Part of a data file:
★ ★ ★

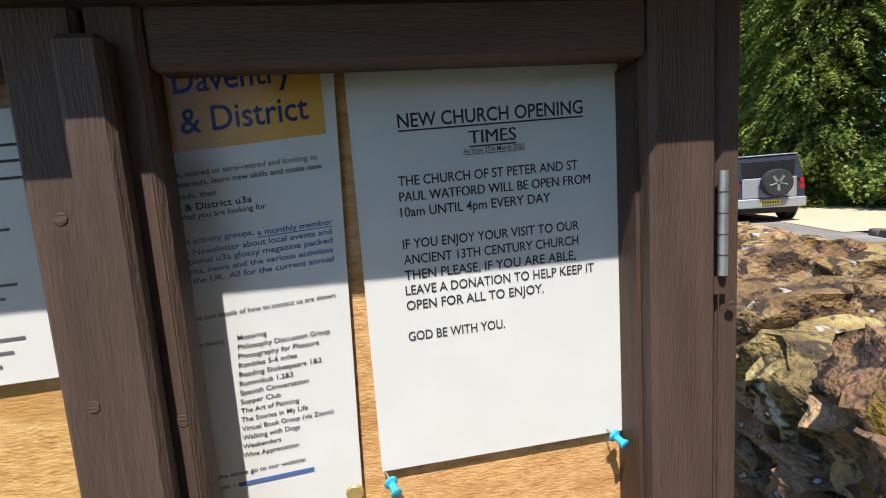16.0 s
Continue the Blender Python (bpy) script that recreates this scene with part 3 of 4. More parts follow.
part("hoop", tube(bmesh.new(), hoop, .016, 8), M["iron_pale"], arch, "weathered grey-black iron hoop", True)
part("inner_bar", tube(bmesh.new(), [(p[0], .0, p[2] - .05) for p in hoop[14:27]], .008, 6), M["iron"], arch)

lan = thing("lantern", pose(-.30, 7.58, 2.43), "old copper-topped lantern with glass panes over the gate", "lantern")
LB, LT = .11, .205


def lpt(c, s, z, k=0):
    r = np.interp(z, [0, .46], [LB, LT]) + k
    return (c * r, s * r, z)


part("base_plate", box(-.115, .115, -.115, .115, -.01, .012, bev=.004), M["lead"], lan)
for c, s in ((-1, -1), (-1, 1), (1, -1), (1, 1)):
    part("corner_bar", tube(bmesh.new(), [lpt(c, s, 0), lpt(c, s, .46)], .009, 4, True), M["iron"], lan)
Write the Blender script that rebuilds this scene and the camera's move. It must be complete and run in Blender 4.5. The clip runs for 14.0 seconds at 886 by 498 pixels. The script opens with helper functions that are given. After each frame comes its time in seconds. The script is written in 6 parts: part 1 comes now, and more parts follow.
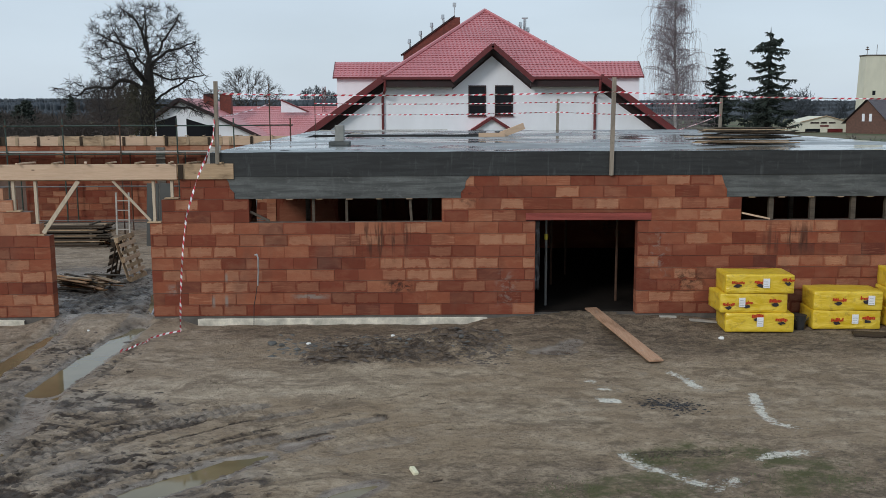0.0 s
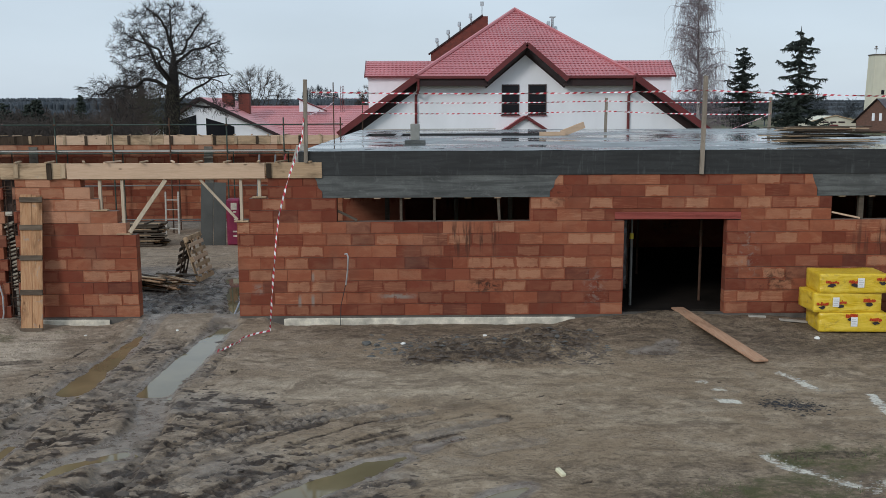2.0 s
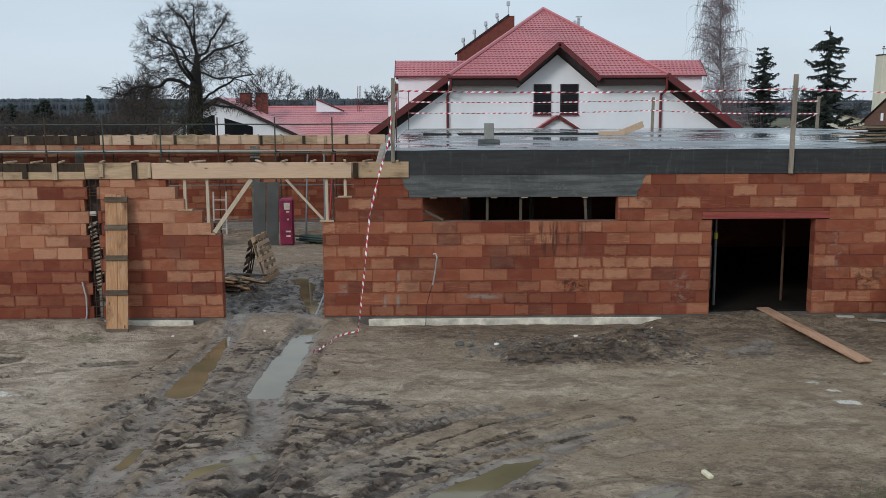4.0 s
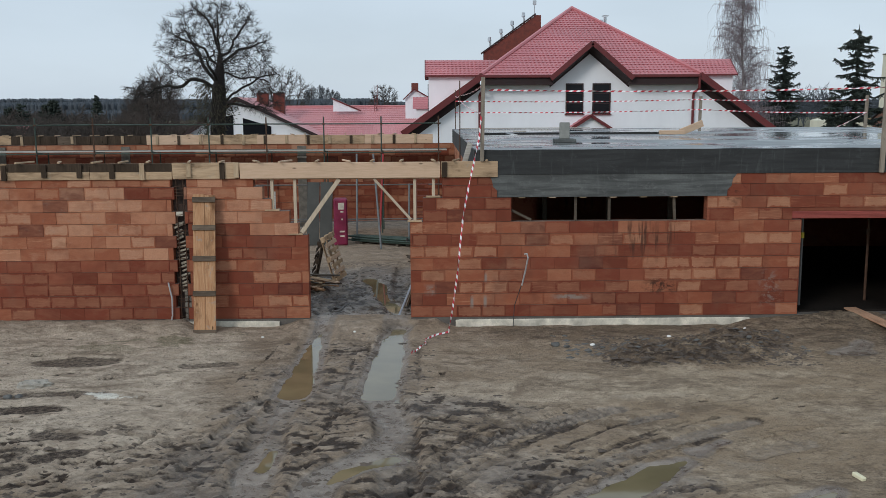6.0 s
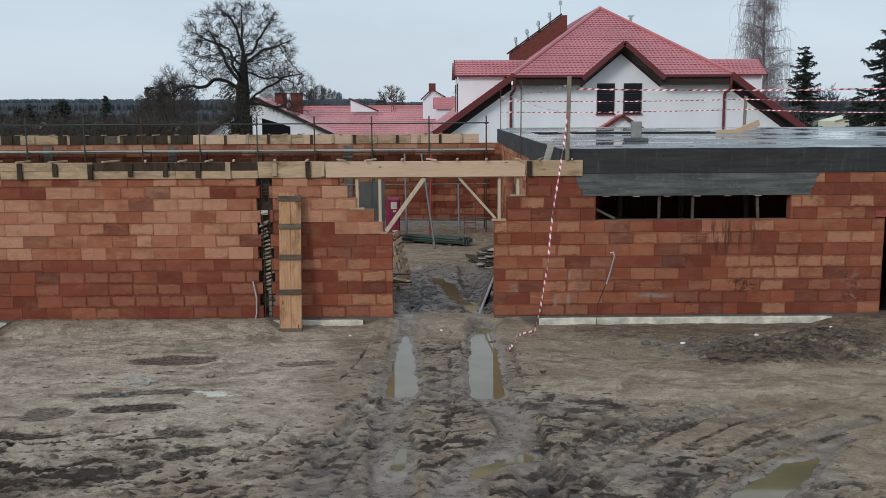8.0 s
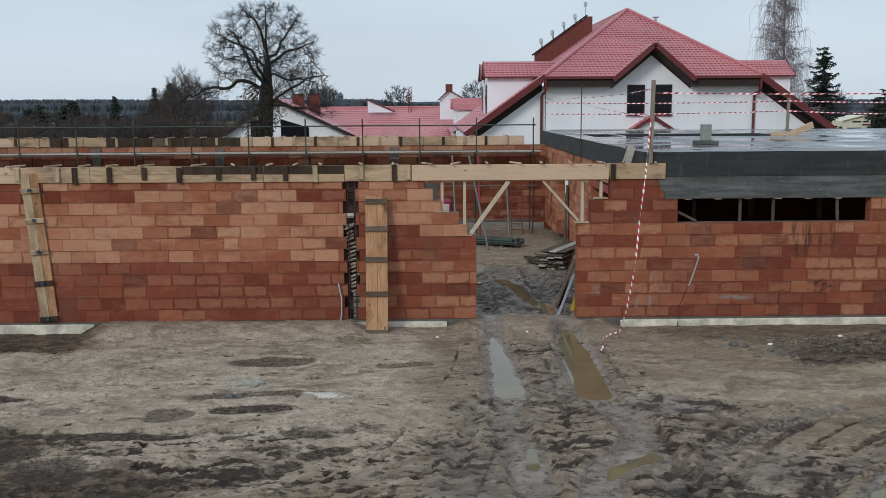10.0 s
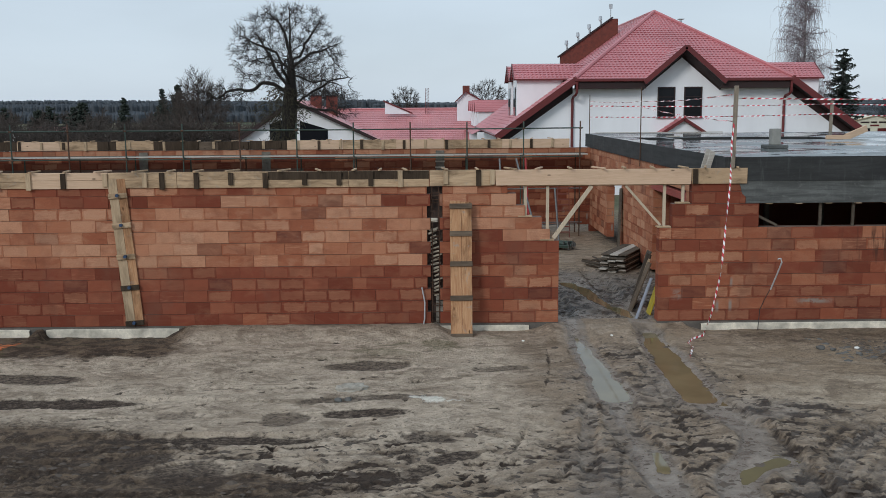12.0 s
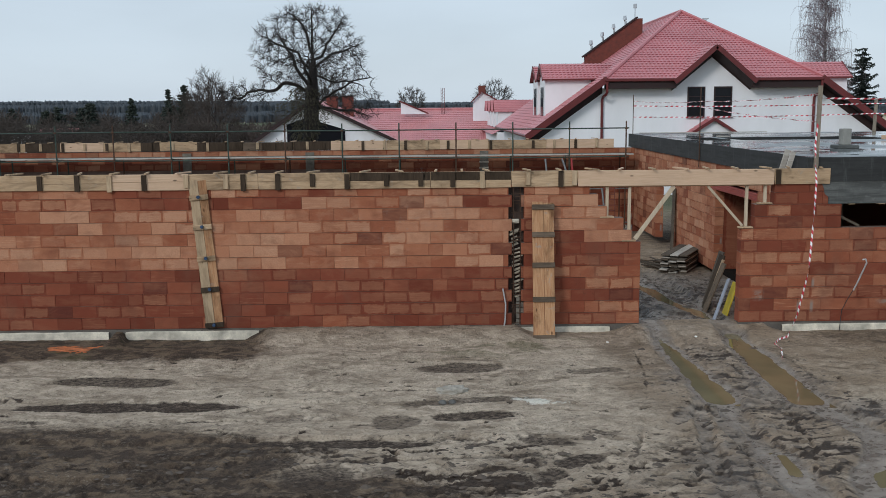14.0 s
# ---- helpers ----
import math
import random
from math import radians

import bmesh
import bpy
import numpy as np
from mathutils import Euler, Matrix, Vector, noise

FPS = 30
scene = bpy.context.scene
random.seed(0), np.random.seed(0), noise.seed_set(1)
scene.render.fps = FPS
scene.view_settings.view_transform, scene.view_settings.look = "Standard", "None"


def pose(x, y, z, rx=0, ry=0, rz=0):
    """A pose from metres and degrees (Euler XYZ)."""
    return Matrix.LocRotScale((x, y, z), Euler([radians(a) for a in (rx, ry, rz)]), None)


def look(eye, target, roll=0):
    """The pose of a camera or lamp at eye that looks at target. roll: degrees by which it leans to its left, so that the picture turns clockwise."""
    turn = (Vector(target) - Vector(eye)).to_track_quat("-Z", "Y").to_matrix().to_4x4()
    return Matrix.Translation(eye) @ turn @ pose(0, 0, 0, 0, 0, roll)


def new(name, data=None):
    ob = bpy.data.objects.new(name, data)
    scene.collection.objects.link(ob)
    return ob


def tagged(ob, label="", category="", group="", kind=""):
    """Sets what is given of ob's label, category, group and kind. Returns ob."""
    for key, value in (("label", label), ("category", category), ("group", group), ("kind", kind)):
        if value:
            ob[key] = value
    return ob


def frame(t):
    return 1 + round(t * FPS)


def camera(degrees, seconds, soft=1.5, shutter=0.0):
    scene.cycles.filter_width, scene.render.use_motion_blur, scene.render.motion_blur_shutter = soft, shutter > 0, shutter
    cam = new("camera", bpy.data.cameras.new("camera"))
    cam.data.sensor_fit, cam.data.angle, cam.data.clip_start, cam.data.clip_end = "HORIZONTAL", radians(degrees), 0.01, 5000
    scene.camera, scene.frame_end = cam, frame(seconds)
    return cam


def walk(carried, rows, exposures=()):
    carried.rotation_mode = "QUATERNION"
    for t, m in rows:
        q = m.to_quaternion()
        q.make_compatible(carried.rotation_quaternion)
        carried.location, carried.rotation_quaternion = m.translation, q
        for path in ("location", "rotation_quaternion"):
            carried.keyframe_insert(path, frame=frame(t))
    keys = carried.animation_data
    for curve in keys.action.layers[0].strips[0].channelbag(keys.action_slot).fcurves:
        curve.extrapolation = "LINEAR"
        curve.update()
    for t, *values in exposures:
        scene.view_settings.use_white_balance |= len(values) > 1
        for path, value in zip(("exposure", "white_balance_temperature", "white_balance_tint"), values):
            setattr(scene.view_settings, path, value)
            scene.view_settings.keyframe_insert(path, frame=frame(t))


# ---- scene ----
cam = camera(50.0, 14.0, soft=0.5)
PATH = [
    (0, (5.795, -19.62, 4.351), (5.823, -17.642, 4.054), -0.2),
    (0.5, (5.33, -19.59, 4.371), (5.358, -17.613, 4.073), -0.2),
    (1, (4.897, -19.539, 4.353), (4.924, -17.562, 4.055), -0.2),
    (1.5, (4.455, -19.534, 4.352), (4.482, -17.556, 4.055), -0.2),
    (2, (3.978, -19.474, 4.335), (4.005, -17.496, 4.037), -0.2),
    (2.5, (3.506, -19.438, 4.341), (3.534, -17.461, 4.042), -0.2),
    (3, (3.069, -19.414, 4.324), (3.097, -17.436, 4.027), -0.2),
    (5.5, (0.839, -19.173, 4.309), (0.867, -17.196, 4.011), -0.3),
    (6, (0.385, -19.165, 4.311), (0.414, -17.188, 4.013), -0.3),
    (6.5, (-0.039, -19.166, 4.301), (-0.011, -17.188, 4.002), -0.3),
    (7, (-0.478, -19.139, 4.284), (-0.449, -17.161, 3.986), -0.3),
    (7.5, (-0.903, -19.157, 4.293), (-0.874, -17.179, 3.994), -0.3),
    (8, (-1.32, -19.178, 4.288), (-1.292, -17.2, 3.991), -0.3),
    (10.5, (-3.463, -19.415, 4.397), (-3.435, -17.438, 4.1), -0.4),
    (11, (-3.884, -19.467, 4.41), (-3.858, -17.489, 4.115), -0.5),
    (11.5, (-4.338, -19.449, 4.439), (-4.31, -17.471, 4.143), -0.4),
    (12, (-4.751, -19.458, 4.486), (-4.724, -17.48, 4.19), -0.4),
    (12.5, (-5.174, -19.436, 4.49), (-5.145, -17.458, 4.194), -0.4),
    (13, (-5.566, -19.435, 4.5), (-5.54, -17.457, 4.205), -0.4),
    (13.5, (-6.016, -19.389, 4.523), (-5.985, -17.412, 4.226), -0.4),
    (14, (-6.434, -19.347, 4.513), (-6.406, -17.37, 4.217), -0.5),
]
walk(cam, [(t, look(eye, target, roll)) for t, eye, target, roll in PATH])

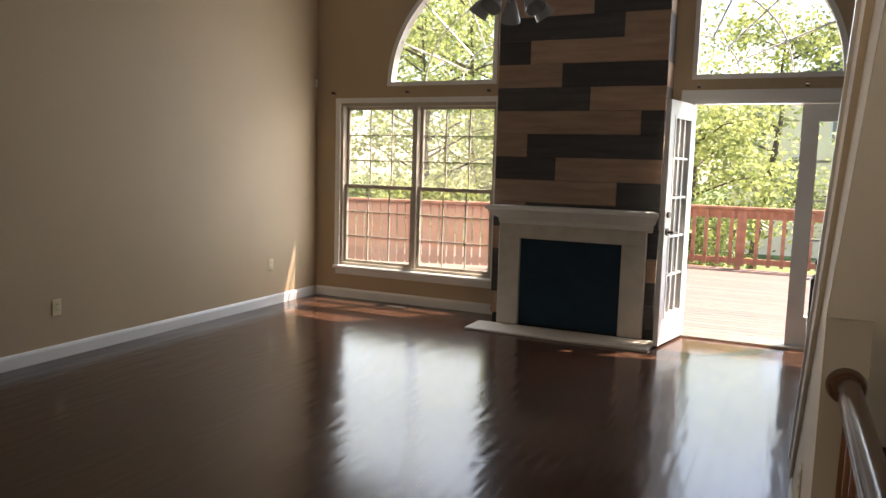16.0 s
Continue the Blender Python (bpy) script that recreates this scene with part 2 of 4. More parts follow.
def tube(bm, points, radii, sides=12):
    """One bent round bar through the points."""
    pts = [Vector(p) for p in points]
    rings = []
    for i, p in enumerate(pts):
        way = (pts[min(i + 1, len(pts) - 1)] - pts[max(i - 1, 0)]).normalized()
        side = way.orthogonal() if i == 0 else (side - way * side.dot(way))
        side.normalize()
        up_way = way.cross(side)
        r = radii[i] if isinstance(radii, (list, tuple)) else radii
        rings.append([bm.verts.new(p + side * r * math.cos(2 * math.pi * k / sides) + up_way * r * math.sin(2 * math.pi * k / sides)) for k in range(sides)])
    for a, c in zip(rings, rings[1:]):
        for k in range(sides):
            bm.faces.new((a[k], a[(k + 1) % sides], c[(k + 1) % sides], c[k]))
    bm.faces.new(rings[0][::-1])
    bm.faces.new(rings[-1])
    return bm


def prism(bm, outline, axis, lo, hi):
    """An outline of (a, b) pairs drawn out along an axis; a, b are the other two axes in order."""
    def place(p, d):
        return {"x": (d, p[0], p[1]), "y": (p[0], d, p[1]), "z": (p[0], p[1], d)}[axis]
    low = [bm.verts.new(place(p, lo)) for p in outline]
    high = [bm.verts.new(place(p, hi)) for p in outline]
    n = len(outline)
    bm.faces.new(low)
    bm.faces.new(high[::-1])
    for i in range(n):
        bm.faces.new((low[(i + 1) % n], low[i], high[i], high[(i + 1) % n]))
    bmesh.ops.recalc_face_normals(bm, faces=bm.faces)
    return bm


def sweep(bm, points, outline):
    """An outline of (side, up) pairs carried along level or sloping points."""
    pts = [Vector(p) for p in points]
    rings = []
    for i, p in enumerate(pts):
        way = (pts[min(i + 1, len(pts) - 1)] - pts[max(i - 1, 0)]).normalized()
        side = way.cross(Vector((0, 0, 1))).normalized()
        up = side.cross(way).normalized()
        rings.append([bm.verts.new(p + side * a + up * b) for a, b in outline])
    n = len(outline)
    for p, q in zip(rings, rings[1:]):
        for i in range(n):
            bm.faces.new((p[i], p[(i + 1) % n], q[(i + 1) % n], q[i]))
    bm.faces.new(rings[0][::-1])
    bm.faces.new(rings[-1])
    bmesh.ops.recalc_face_normals(bm, faces=bm.faces)
    return bm


def mesh_of(name, bm, mat, smooth=False):
    data = bpy.data.meshes.new(name)
    if smooth:
        for f in bm.faces:
            f.smooth = True
    bm.to_mesh(data)
    bm.free()
    data.materials.append(mat)
    if smooth:
        data.set_sharp_from_angle(angle=radians(35))
    return data


def part(name, bm, mat, parent=None, label="", smooth=False, m=None):
    ob = new(name, mesh_of(name, bm, mat, smooth))
    ob.parent = parent
    if m is not None:
        ob.matrix_basis = m
    if label:
        ob["label"] = label
    return ob


def shared(name, data, parent, m=None):
    ob = new(name, data)
    ob.parent = parent
    if m is not None:
        ob.matrix_basis = m
    return ob


def empty(name, m, label="", category="", group="", kind=""):
    ob = new(name)
    ob.matrix_basis = m
    return tagged(ob, label, category, group, kind)


def structure(name, bm, mat, label, category, smooth=False):
    return tagged(part(name, bm, mat, None, smooth=smooth), label, category, kind="structure")


# ---- shell of the place ----
LEFT, RIGHT, FAR, NEAR, HALL_NEAR = -0.066, 5.68, FAR_FACE, -5.6, -3.4
KITCHEN_RIGHT, PANTRY, HALL = 2.905, -0.665, 3.11
CEIL, HIGH = 2.412, 4.0


def wall_with_holes(name, axis, at, thick, lo, hi, z0, z1, holes, mat, label):
    """A wall along x or y with square openings (from, to, bottom, top)."""
    bm = bmesh.new()
    cuts = sorted({lo, hi, *[h[0] for h in holes], *[h[1] for h in holes]})
    for a, b in zip(cuts, cuts[1:]):
        spans = [(z0, z1)]
        for h in holes:
            if h[0] <= a + 1e-6 and h[1] >= b - 1e-6:
                spans = [s for p, q in spans for s in ((p, min(q, h[2])), (max(p, h[3]), q)) if s[1] - s[0] > 1e-4]
        for p, q in spans:
            if axis == "x":
                box(bm, a, b, at, at + thick, p, q)
            else:
                box(bm, at, at + thick, a, b, p, q)
    bmesh.ops.remove_doubles(bm, verts=bm.verts, dist=1e-5)
    return structure(name, bm, mat, label, "wall")


def quarter_wall(bm, cx, cz, r, side, x_far, z_top, y0, y1):
    """Wall round a quarter-circle opening whose corner is at (cx, cz)."""
    steps = 20
    arc = [(cx + side * r * math.cos(a), cz + r * math.sin(a)) for a in [math.pi / 2 * i / steps for i in range(steps + 1)]]
    for (ax, az), (bx, bz) in zip(arc, arc[1:]):
        prism(bm, [(ax, az), (bx, bz), (bx, z_top), (ax, z_top)], "y", y0, y1)
    a = cx + side * r
    box(bm, min(a, x_far), max(a, x_far), y0, y1, cz, z_top)


WIN = (0.236, 1.993, 0.35, 2.07)
DOORWAY = (3.78, 5.56, 0.0, 2.06)
ARCH_Z, ARCH_R, ARCH_LX, ARCH_RX = 2.235, 1.19, 1.985, 3.77
wall_far = bmesh.new()
T = FAR + 0.14
for a, b, z0, z1 in ((LEFT - 0.15, WIN[0], 0, ARCH_Z), (WIN[0], WIN[1], 0, WIN[2]), (WIN[0], WIN[1], WIN[3], ARCH_Z), (WIN[1], DOORWAY[0], 0, ARCH_Z),
                     (DOORWAY[0], DOORWAY[1], DOORWAY[3], ARCH_Z), (DOORWAY[1], RIGHT + 0.15, 0, ARCH_Z), (ARCH_LX, ARCH_RX, ARCH_Z, HIGH)):
    box(wall_far, a, b, FAR, T, z0, z1)
quarter_wall(wall_far, ARCH_LX, ARCH_Z, ARCH_R, -1, LEFT - 0.15, HIGH, FAR, T)
quarter_wall(wall_far, ARCH_RX, ARCH_Z, ARCH_R, 1, RIGHT + 0.15, HIGH, FAR, T)
structure("wall_far", wall_far, M["living_wall"], "greige painted wall with windows and french doors", "wall")
structure("wall_left", boxed(LEFT - 0.15, LEFT, 0.12, FAR, 0, HIGH), M["living_wall"], "long greige painted living room wall", "wall")
structure("wall_stove", boxed(-0.15, 0.0, NEAR, 0.0, 0, CEIL), M["wall"], "greige painted kitchen wall behind the stove", "wall")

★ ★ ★

[WRITTEN TASK]
Copy down every line of the material above that includes the string "Blender".

[TASK SOLUTION]
Continue the Blender Python (bpy) script that recreates this scene with part 3 of 4. More parts follow.
Write the Blender script that rebuilds this scene and the camera's move. It must be complete and run in Blender 4.5. The clip runs for 14.0 seconds at 886 by 498 pixels. The script opens with helper functions that are given. After each frame comes its time in seconds. The script is written in 6 parts: part 1 comes now, and more parts follow.
Continue the Blender Python (bpy) script that recreates this scene with part 2 of 4. More parts follow.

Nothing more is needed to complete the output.